Quote the whole listing word for word. Do not include the pictures.
## START Data
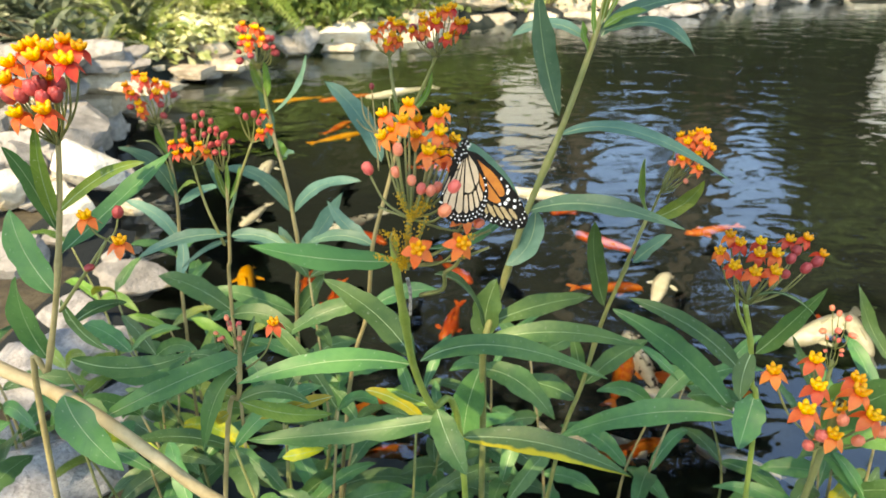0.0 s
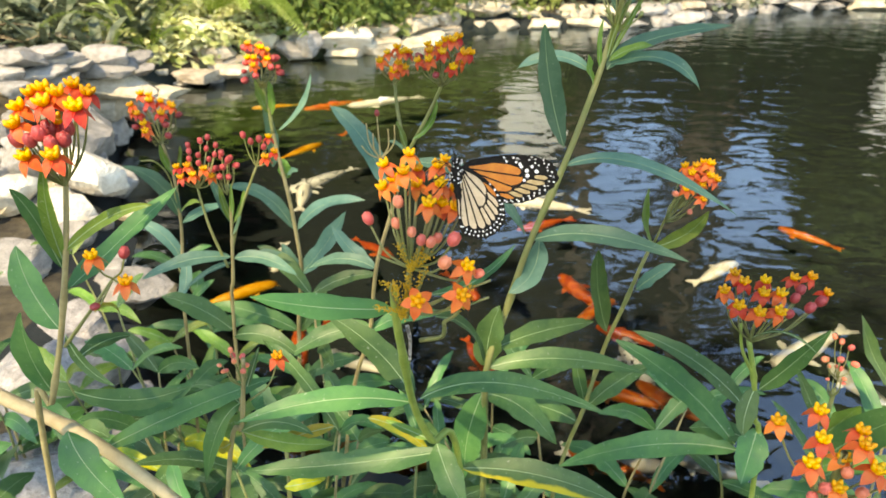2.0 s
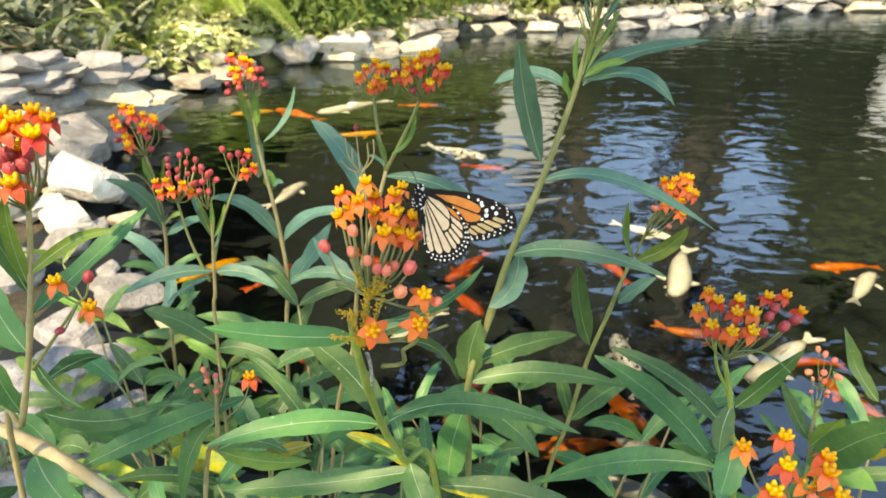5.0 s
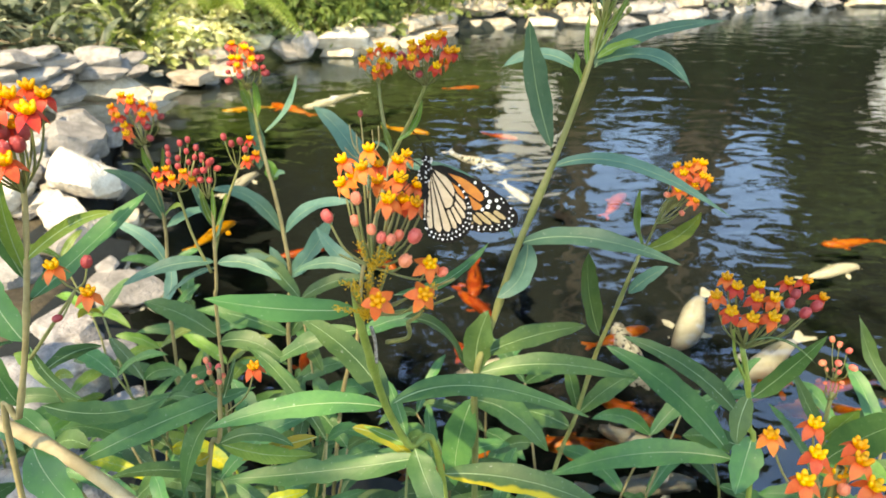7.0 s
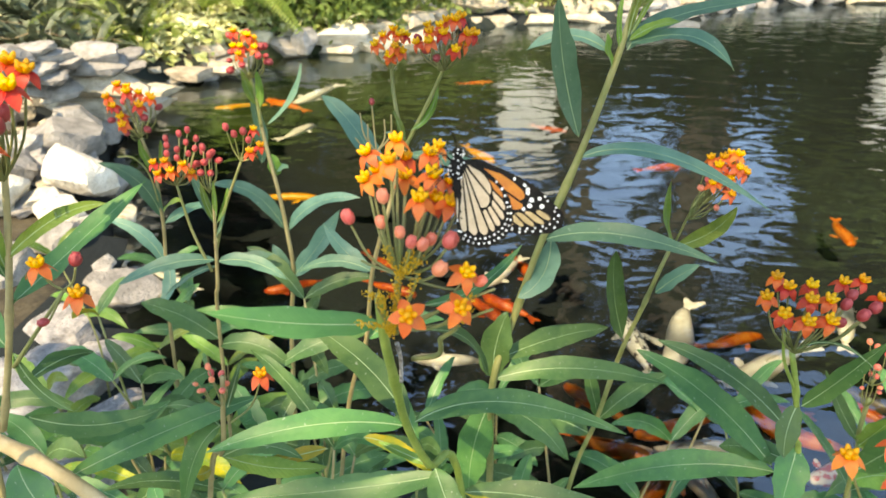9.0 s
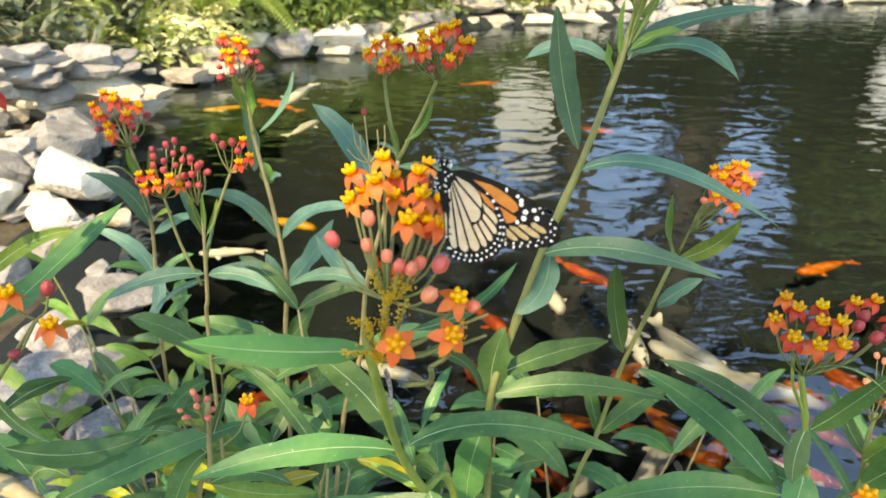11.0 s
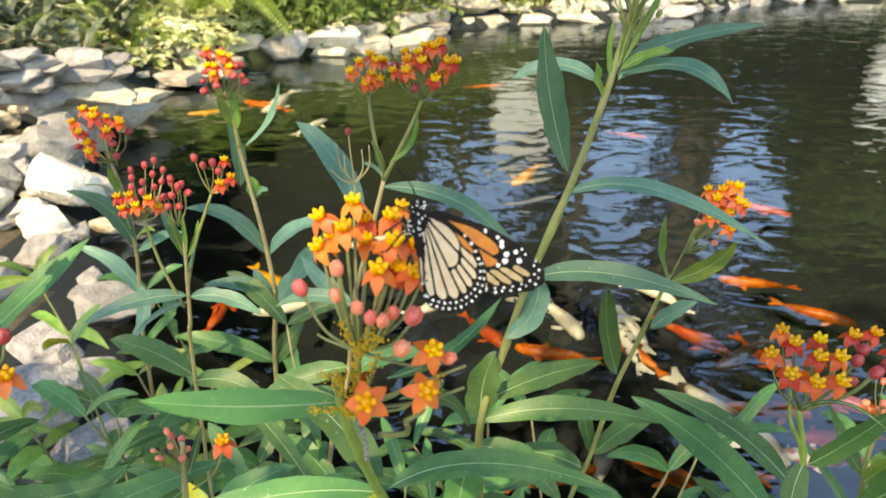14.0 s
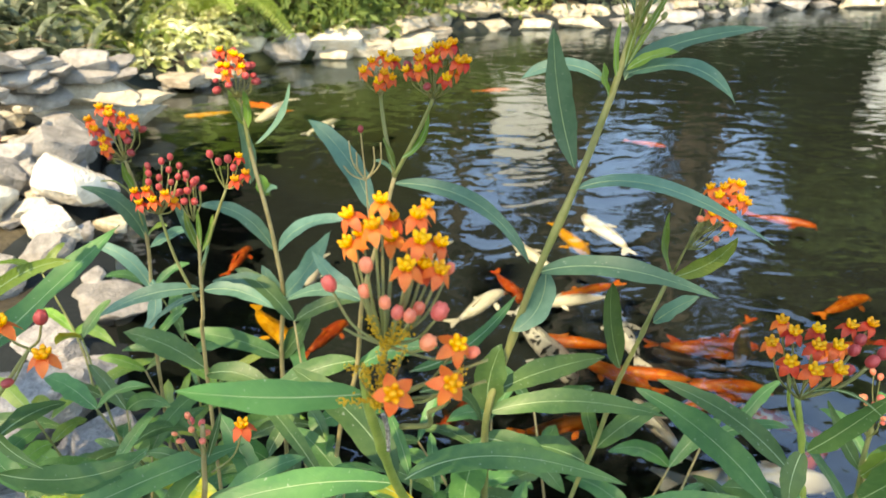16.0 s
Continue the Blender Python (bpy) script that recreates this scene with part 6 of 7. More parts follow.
## END Data
- _Full solution_
0.0 s
2.0 s
5.0 s
7.0 s
9.0 s
11.0 s
14.0 s
16.0 s
Continue the Blender Python (bpy) script that recreates this scene with part 6 of 7. More parts follow.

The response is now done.